Le financement à l'activité sera implanté dès cette année dans les 12 centres hospitaliers qui offrent des traitements de radio-oncologie au Québec. Dans un document obtenu par La Presse, on apprend que 5 des 12 centres verront leur financement réduit. Plusieurs autres devront augmenter leur volume d'activités sans toutefois recevoir un cent de plus.

«L'inquiétude est généralisée. Ça pénalise tous les départements», affirme le président de l'Association des radio-oncologues du Québec, le Dr Khalil Sultanem.

Selon lui, le principal problème est que la notion de «financement à l'activité», qui permet théoriquement de financer les hôpitaux pour les volumes de patients traités et non pas sur une base historique, n'est pas réellement appliquée par Québec.

«L'enveloppe budgétaire de cette année sera fermée. Donc, si on traite plus de patients que prévu, on ne recevra pas de montant pour ça. Et le montant total du budget de cette année est plus bas que l'an dernier. Donc, tout le monde est pénalisé», dit-il.

Le Dr Sultanem souligne que le nombre de cas de cancer risque d'augmenter de 30% dans les prochaines années. «Si on continue avec ce genre de financement, on n'y arrivera pas», dit-il.

Un coût unique

La porte-parole du ministère de la Santé et des Services sociaux (MSSS), Marie-Claude Lacasse, explique que cette décision «fait partie des mesures d'optimisation mises en place dans le réseau». Un coût par traitement a été établi «en se basant sur la moyenne des coûts du réseau». «Les centres hospitaliers seront donc financés en fonction du nombre de traitements effectués, et ce, dans le but d'augmenter l'accessibilité et d'assurer une équité dans la répartition des ressources», dit-elle.

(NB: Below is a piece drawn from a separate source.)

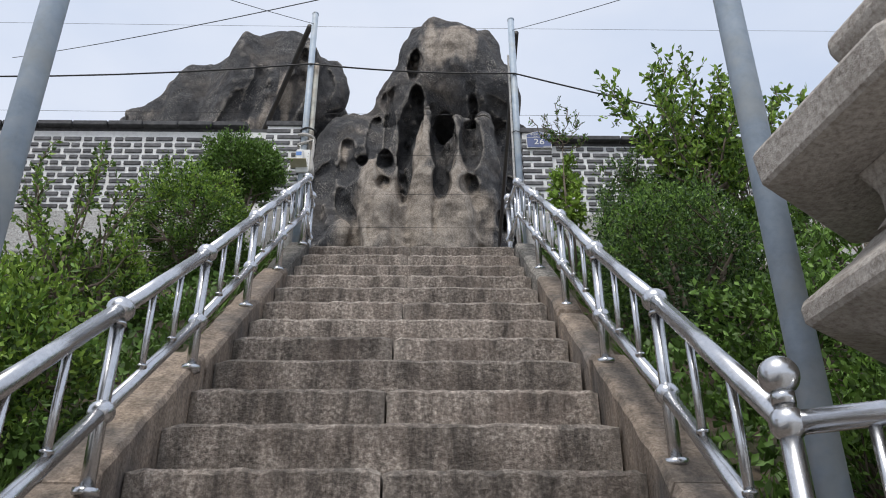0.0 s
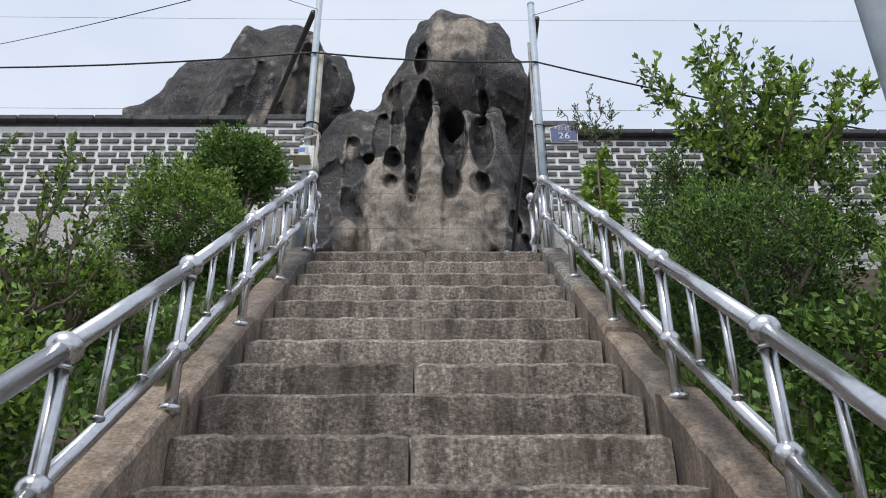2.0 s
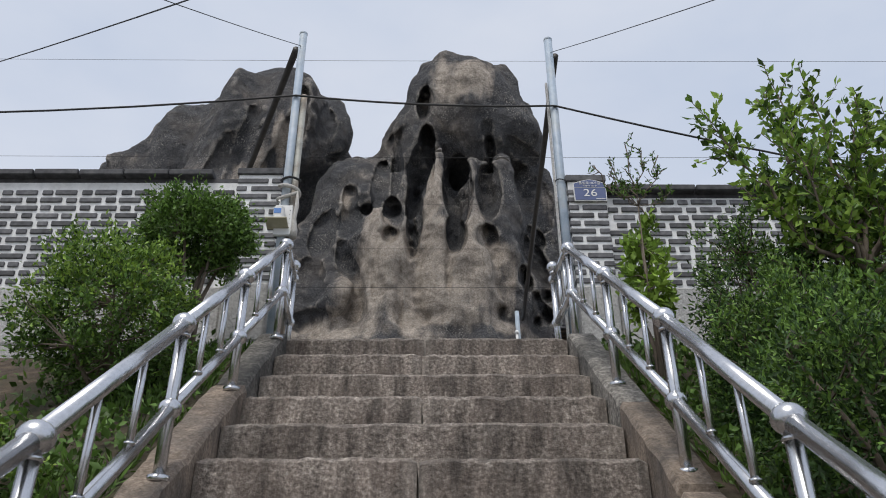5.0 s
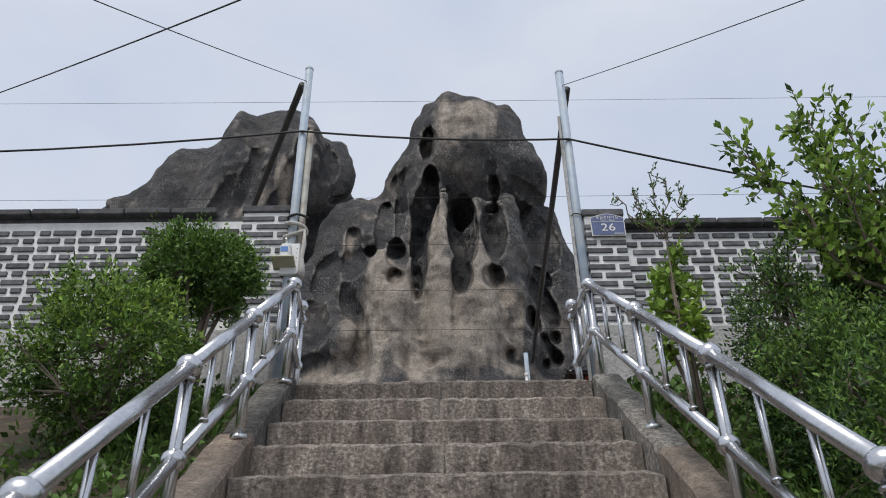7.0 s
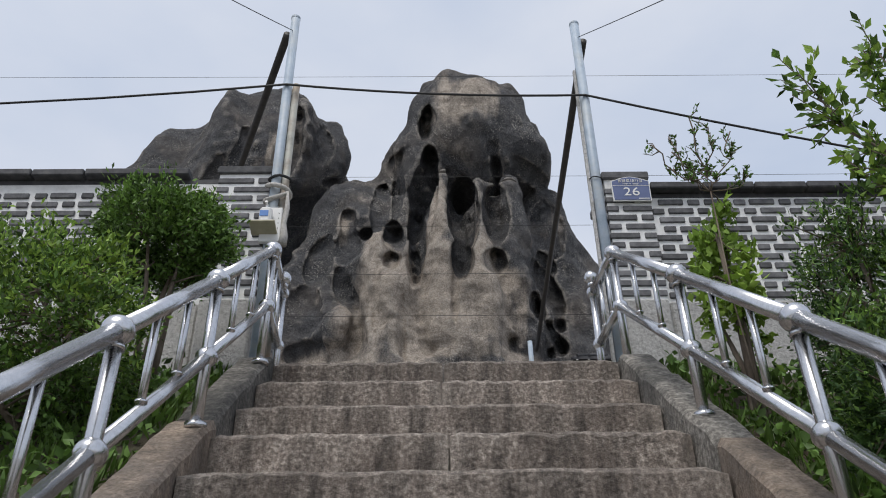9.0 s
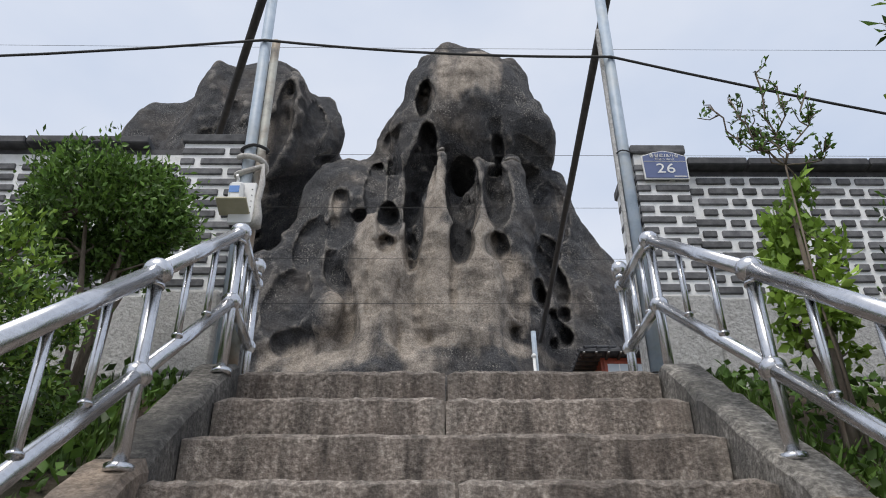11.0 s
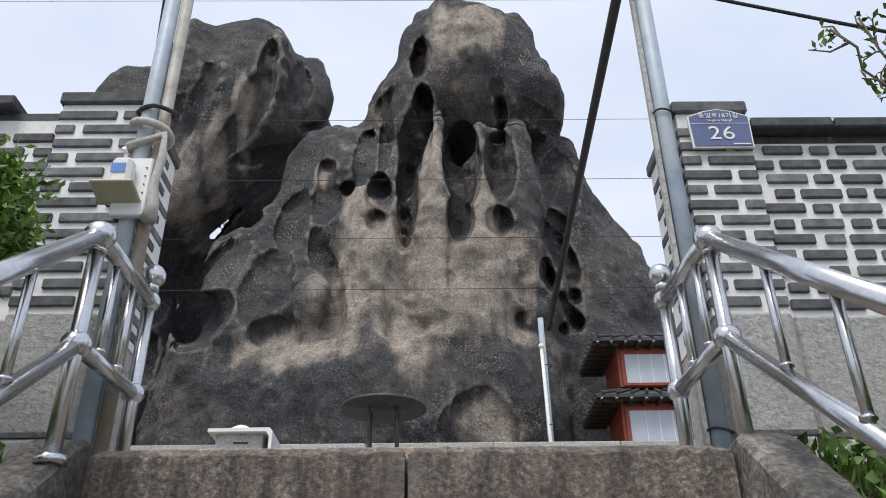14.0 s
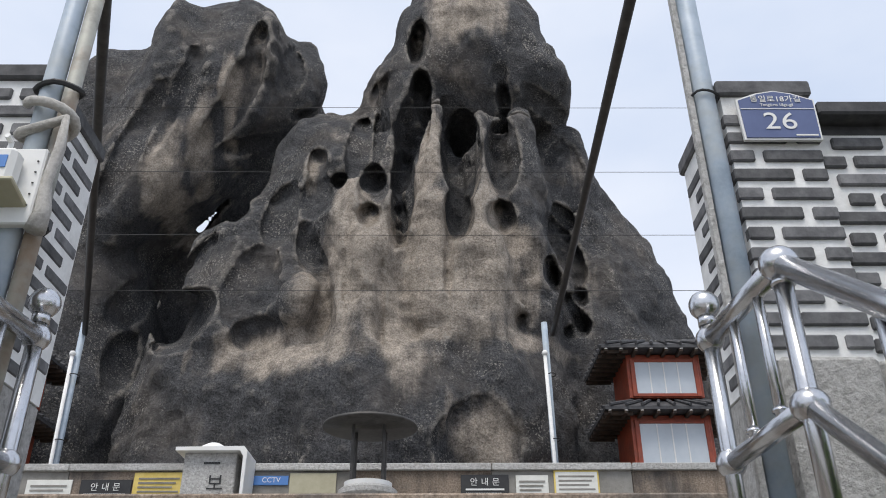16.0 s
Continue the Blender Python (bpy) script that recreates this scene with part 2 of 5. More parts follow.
# ---------- mesh helpers ----------
def link_mesh(name, me, material, parent=None, label=""):
    ob = new(name, me)
    if material is not None and not me.materials:
        me.materials.append(material)
    if parent is not None:
        ob.parent = parent
    if label:
        tagged(ob, label)
    return ob


def part(name, bm, material, parent=None, label="", smooth=False):
    me = bpy.data.meshes.new(name)
    bmesh.ops.recalc_face_normals(bm, faces=bm.faces[:])
    for f in bm.faces:
        f.smooth = smooth
    bm.to_mesh(me)
    bm.free()
    return link_mesh(name, me, material, parent, label)


def thing(name, at, label, category, group="", kind=""):
    e = new(name)
    e.empty_display_size = 0.1
    e.location = at
    return tagged(e, label, category, group, kind)


def box(bm, lo, hi, bevel=0.0, turn=None):
    lo, hi = Vector(lo), Vector(hi)
    vs = [bm.verts.new((x, y, z)) for z in (lo.z, hi.z) for y in (lo.y, hi.y) for x in (lo.x, hi.x)]
    fs = [bm.faces.new([vs[i] for i in q]) for q in ((0, 2, 3, 1), (4, 5, 7, 6), (0, 1, 5, 4), (1, 3, 7, 5), (3, 2, 6, 7), (2, 0, 4, 6))]
    if turn is not None:
        for v in vs:
            v.co = turn @ v.co
    if bevel:
        es = list({e for f in fs for e in f.edges})
        bmesh.ops.bevel(bm, geom=es, offset=bevel, segments=1, affect="EDGES")
    return bm


def boxed(lo, hi, bevel=0.0, turn=None):
    return box(bmesh.new(), lo, hi, bevel, turn)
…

Le coût moyen du traitement en radio-oncologie a été établi à 2437$. Les établissements dont le coût moyen de traitement dépasse ce montant verront leur financement diminuer. Par exemple, l'hôpital Maisonneuve-Rosemont à Montréal, qui a effectué 2708 traitements l'an passé, possède un coût moyen par traitement de 2870$. L'établissement recevra cette année 6,6 millions pour son programme de radio-oncologie, soit 1,2 million de moins que l'an dernier.

Au Centre hospitalier de l'Université de Montréal (CHUM), le coût moyen des traitements atteint 2642$. Cette année, l'établissement, qui traite 3371 patients, recevra 8,2 millions, soit 690 000$ de moins que l'an dernier.

Le Centre universitaire de santé McGill (CUSM) devra traiter 1,2% de patients de plus, mais recevra 248 000$ de moins.

La porte-parole du CHUM, Isabelle Lavigne, précise que son établissement «aurait souhaité que le MSSS tienne compte de la complexité relative des cas pour ajuster le financement sur la base des besoins des patients». «Toutefois, le CHUM travaille constamment à améliorer sa productivité, sans affecter l'offre de service, et la cible de coût unitaire sera atteinte pour l'exercice 2015-2016», dit-elle.

Même si 3,2 millions seront dégagés de cette façon, le MSSS ne prévoit pas récupérer cet argent pour autant. «Nous prévoyons plutôt accroître l'efficience et l'accessibilité [plus de patients traités pour un financement équivalent]», dit Mme Lacasse.

Une première

Le ministre de la Santé, Gaétan Barrette, assure depuis son entrée en poste vouloir implanter la méthode du financement à l'activité dans l'ensemble du réseau. La radio-oncologie devient le premier service à subir cette transformation.

Pour l'urgentologue Alain Vadeboncoeur, les avantages d'un tel financement ne sont «pas clairs». «Une méta-analyse a été réalisée dernièrement sur la question et montre qu'il reste plusieurs zones grises», dit-il. Les craintes voulant que la qualité des soins diminue ne semblent pas fondées. Mais la prémisse voulant que cette méthode améliore l'efficience et diminue les coûts n'est pas prouvée non plus. Le Dr Vadeboncoeur estime d'ailleurs qu'il serait périlleux de «se lancer à l'aveugle» vers cette voie.

Le Dr Sultanem estime pour sa part que le financement à l'activité «n'est pas mauvais en soi». «Mais c'est la façon dont on l'applique qui ne fonctionne pas du tout», dit-il.

Selon lui, les hôpitaux analysent présentement de quelle façon ils pourront boucler leur budget. «Certains envisagent de revenir à des traitements moins raffinés, avec plus d'effets secondaires, mais moins coûteux. C'est le patient qui va payer», déplore-t-il.